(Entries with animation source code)
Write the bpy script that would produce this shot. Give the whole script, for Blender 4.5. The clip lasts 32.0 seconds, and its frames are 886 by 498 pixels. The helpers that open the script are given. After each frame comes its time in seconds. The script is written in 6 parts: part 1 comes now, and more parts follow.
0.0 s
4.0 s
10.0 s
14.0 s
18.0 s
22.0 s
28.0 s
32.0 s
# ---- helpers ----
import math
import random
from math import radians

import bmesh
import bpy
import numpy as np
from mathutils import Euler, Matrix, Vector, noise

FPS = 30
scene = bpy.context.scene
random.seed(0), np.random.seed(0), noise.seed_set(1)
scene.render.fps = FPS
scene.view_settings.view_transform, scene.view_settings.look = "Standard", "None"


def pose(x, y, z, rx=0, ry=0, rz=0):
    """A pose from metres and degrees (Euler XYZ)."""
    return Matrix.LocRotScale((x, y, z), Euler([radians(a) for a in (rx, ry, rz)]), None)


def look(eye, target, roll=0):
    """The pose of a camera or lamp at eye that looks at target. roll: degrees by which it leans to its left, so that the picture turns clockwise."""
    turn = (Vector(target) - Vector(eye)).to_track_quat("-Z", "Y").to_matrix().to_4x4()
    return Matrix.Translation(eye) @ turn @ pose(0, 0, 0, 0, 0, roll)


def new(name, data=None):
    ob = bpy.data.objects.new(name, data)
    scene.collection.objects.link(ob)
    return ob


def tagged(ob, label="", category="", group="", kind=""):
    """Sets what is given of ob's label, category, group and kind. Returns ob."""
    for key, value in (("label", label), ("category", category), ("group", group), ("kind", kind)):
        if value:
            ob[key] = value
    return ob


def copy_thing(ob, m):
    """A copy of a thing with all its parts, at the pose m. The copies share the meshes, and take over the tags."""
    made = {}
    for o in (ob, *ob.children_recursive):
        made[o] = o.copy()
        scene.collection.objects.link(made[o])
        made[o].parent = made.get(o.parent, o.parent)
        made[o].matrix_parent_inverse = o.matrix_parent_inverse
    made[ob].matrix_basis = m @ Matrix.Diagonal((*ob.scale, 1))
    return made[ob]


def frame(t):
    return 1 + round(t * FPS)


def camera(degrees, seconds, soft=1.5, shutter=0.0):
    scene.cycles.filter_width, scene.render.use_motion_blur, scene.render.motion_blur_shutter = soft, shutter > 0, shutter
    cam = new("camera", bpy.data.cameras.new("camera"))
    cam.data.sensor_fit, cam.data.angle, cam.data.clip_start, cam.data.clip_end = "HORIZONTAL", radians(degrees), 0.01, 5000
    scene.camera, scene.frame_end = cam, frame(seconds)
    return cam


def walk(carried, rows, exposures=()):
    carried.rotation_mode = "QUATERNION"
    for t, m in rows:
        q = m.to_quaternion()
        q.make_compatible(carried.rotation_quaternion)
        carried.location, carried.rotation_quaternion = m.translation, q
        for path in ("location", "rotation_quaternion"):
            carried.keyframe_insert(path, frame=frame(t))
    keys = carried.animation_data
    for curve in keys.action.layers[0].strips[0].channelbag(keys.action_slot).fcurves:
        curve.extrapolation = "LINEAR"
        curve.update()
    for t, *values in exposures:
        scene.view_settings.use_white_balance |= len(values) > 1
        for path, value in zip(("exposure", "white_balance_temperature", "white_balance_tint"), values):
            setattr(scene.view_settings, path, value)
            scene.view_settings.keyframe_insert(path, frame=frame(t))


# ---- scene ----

--

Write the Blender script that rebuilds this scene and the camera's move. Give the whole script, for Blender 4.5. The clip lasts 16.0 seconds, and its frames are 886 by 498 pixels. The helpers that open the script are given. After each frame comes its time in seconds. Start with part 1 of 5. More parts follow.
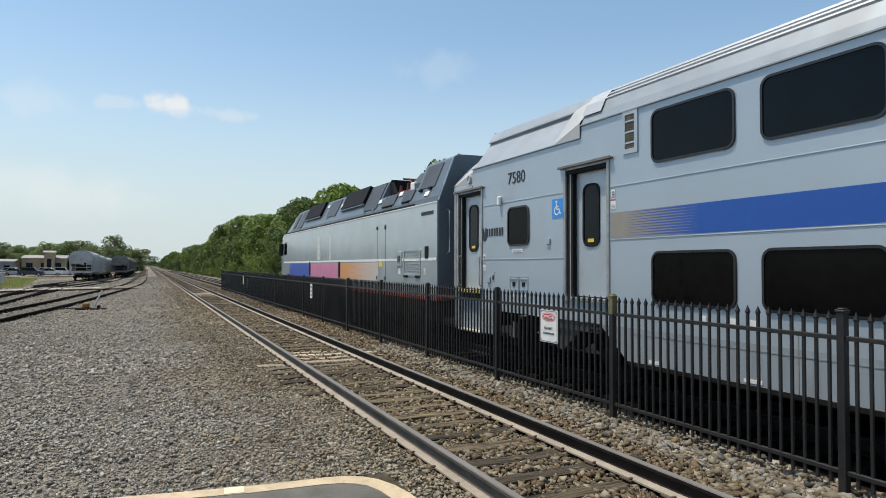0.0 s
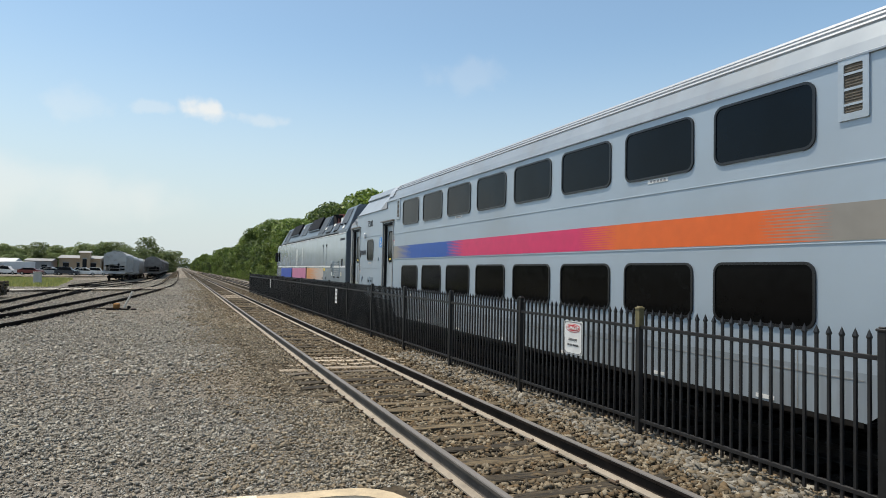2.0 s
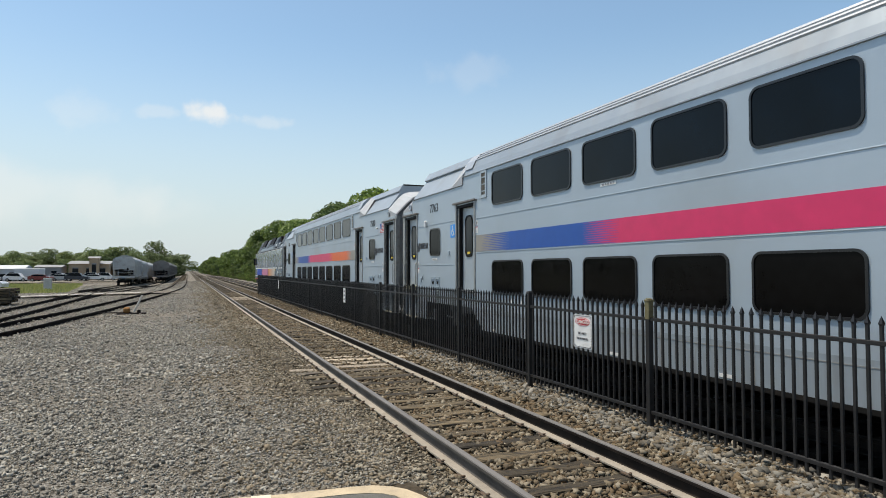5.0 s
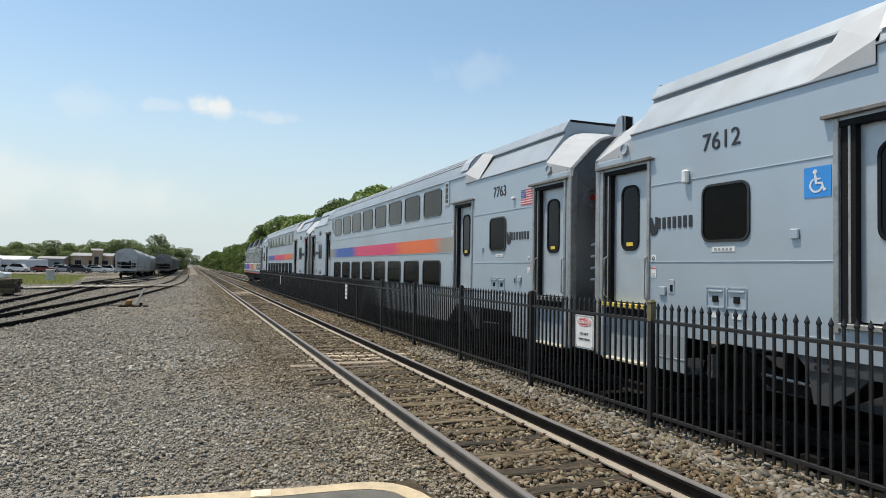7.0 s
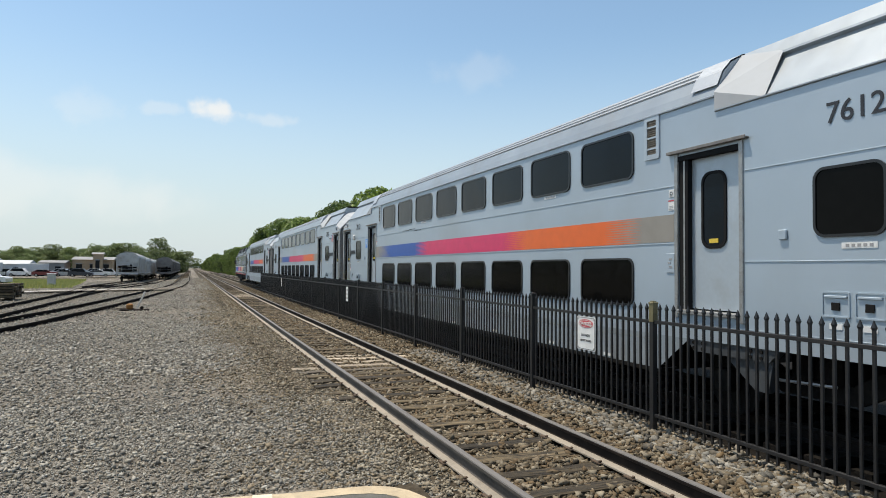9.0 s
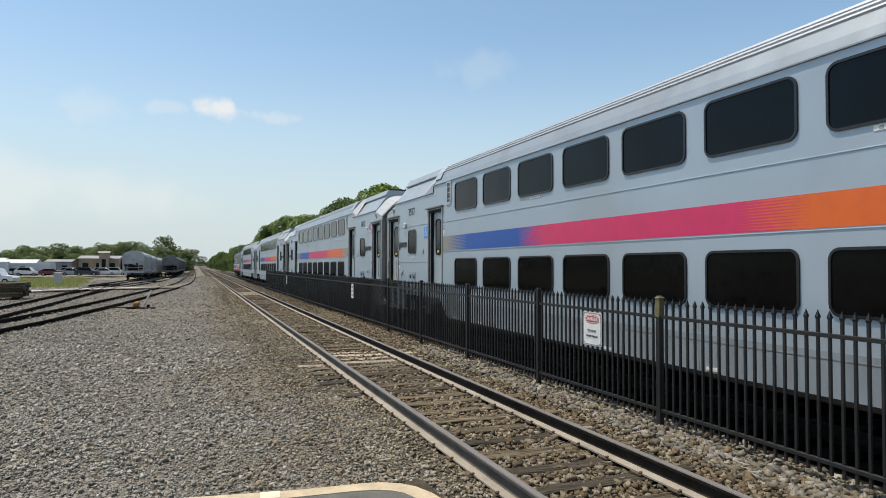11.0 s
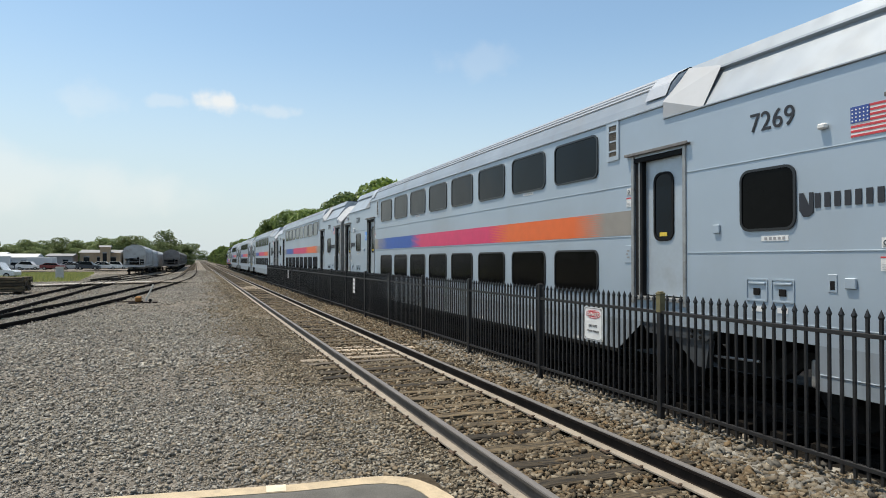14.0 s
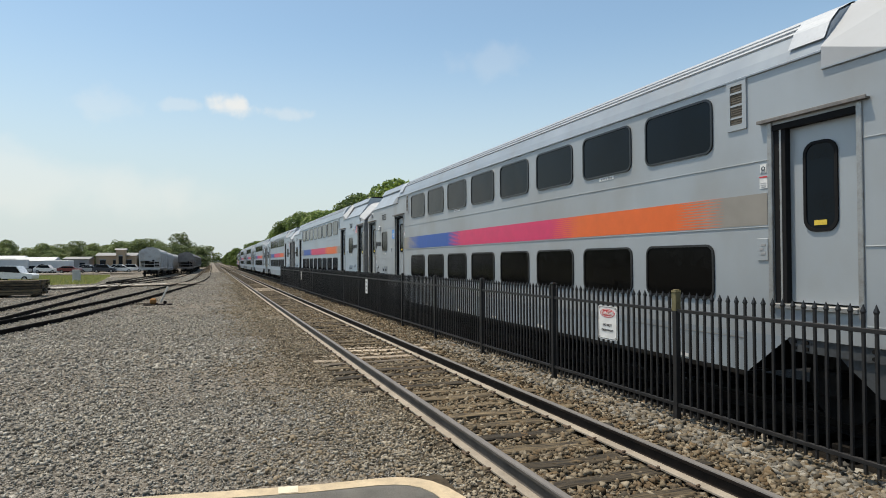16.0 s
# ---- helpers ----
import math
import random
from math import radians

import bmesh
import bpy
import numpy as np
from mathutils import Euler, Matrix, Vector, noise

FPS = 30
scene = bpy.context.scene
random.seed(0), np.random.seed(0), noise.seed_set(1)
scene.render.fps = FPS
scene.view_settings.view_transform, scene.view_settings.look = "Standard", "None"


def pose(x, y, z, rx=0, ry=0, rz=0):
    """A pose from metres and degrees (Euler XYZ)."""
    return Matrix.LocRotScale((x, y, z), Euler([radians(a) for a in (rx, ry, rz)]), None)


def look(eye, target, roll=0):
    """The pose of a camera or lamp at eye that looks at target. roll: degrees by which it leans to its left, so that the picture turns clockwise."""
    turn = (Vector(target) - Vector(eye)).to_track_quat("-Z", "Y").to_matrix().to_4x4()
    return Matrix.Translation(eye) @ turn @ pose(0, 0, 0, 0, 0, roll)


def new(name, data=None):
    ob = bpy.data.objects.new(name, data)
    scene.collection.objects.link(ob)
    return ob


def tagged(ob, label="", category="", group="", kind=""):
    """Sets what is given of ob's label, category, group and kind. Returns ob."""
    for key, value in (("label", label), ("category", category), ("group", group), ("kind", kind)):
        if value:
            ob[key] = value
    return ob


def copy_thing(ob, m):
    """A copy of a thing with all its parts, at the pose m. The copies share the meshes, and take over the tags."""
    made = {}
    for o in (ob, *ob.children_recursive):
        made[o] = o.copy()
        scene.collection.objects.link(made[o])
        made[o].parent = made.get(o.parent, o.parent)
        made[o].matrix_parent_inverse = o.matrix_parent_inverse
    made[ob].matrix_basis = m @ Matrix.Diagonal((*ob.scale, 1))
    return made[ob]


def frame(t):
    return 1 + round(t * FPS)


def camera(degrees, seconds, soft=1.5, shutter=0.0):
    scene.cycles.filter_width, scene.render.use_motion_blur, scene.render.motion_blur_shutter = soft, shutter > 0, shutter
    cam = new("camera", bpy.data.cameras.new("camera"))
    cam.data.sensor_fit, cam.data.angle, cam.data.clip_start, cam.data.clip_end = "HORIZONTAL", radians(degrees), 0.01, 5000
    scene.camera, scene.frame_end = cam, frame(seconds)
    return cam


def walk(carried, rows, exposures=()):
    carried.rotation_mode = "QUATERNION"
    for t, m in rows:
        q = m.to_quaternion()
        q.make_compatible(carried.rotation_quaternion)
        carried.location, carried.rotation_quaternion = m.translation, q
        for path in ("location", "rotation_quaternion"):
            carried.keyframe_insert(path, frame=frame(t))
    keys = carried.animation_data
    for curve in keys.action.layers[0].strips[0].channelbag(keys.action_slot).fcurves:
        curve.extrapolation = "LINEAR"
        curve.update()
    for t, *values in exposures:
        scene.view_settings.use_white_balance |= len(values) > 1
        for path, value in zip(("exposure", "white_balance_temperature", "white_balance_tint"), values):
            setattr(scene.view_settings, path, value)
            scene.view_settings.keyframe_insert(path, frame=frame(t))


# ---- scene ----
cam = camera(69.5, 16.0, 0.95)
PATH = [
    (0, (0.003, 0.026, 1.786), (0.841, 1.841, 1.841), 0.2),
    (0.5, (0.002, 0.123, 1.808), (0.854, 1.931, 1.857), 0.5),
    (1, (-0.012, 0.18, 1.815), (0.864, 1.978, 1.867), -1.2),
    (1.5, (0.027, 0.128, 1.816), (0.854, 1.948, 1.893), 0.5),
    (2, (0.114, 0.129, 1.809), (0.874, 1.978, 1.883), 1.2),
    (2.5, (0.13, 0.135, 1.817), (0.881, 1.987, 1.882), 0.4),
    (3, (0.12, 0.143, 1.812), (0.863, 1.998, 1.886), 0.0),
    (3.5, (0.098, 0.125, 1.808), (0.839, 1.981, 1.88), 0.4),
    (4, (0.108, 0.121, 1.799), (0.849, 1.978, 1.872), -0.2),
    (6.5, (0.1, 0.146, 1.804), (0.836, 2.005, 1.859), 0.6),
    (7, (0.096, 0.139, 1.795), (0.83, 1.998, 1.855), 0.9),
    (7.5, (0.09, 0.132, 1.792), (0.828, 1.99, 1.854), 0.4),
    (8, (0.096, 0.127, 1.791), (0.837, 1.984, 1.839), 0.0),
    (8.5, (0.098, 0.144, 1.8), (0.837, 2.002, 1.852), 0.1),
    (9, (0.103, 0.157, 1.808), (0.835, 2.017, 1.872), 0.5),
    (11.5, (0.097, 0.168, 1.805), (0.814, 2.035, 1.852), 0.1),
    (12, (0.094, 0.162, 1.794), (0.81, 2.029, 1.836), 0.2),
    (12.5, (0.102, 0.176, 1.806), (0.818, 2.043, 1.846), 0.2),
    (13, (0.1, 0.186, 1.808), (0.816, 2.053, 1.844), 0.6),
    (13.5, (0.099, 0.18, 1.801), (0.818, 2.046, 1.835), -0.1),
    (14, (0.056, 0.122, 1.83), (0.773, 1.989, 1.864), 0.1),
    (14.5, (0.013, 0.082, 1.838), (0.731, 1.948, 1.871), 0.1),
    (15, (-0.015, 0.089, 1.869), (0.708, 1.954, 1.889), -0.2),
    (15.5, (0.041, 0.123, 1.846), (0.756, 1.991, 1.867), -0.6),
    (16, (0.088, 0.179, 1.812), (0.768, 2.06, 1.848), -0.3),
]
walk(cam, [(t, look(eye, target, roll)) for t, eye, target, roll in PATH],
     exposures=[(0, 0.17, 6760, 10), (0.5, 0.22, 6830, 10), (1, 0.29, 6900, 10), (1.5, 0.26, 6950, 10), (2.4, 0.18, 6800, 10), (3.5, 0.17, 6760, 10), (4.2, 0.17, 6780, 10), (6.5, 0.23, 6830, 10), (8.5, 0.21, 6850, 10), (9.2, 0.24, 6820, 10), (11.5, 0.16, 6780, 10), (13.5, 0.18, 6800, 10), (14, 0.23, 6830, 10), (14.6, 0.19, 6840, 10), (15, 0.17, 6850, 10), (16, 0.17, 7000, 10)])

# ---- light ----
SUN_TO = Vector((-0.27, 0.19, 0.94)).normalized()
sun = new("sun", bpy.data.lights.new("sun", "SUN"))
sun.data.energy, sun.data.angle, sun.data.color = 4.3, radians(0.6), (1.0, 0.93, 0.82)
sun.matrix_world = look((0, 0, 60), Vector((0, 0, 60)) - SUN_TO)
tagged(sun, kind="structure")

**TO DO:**
Return a copy of every line that includes the word "each".

**SOLUTION:**
Write the bpy script that would produce this shot. Give the whole script, for Blender 4.5. The clip lasts 32.0 seconds, and its frames are 886 by 498 pixels. The helpers that open the script are given. After each frame comes its time in seconds. The script is written in 6 parts: part 1 comes now, and more parts follow.
Write the Blender script that rebuilds this scene and the camera's move. Give the whole script, for Blender 4.5. The clip lasts 16.0 seconds, and its frames are 886 by 498 pixels. The helpers that open the script are given. After each frame comes its time in seconds. Start with part 1 of 5. More parts follow.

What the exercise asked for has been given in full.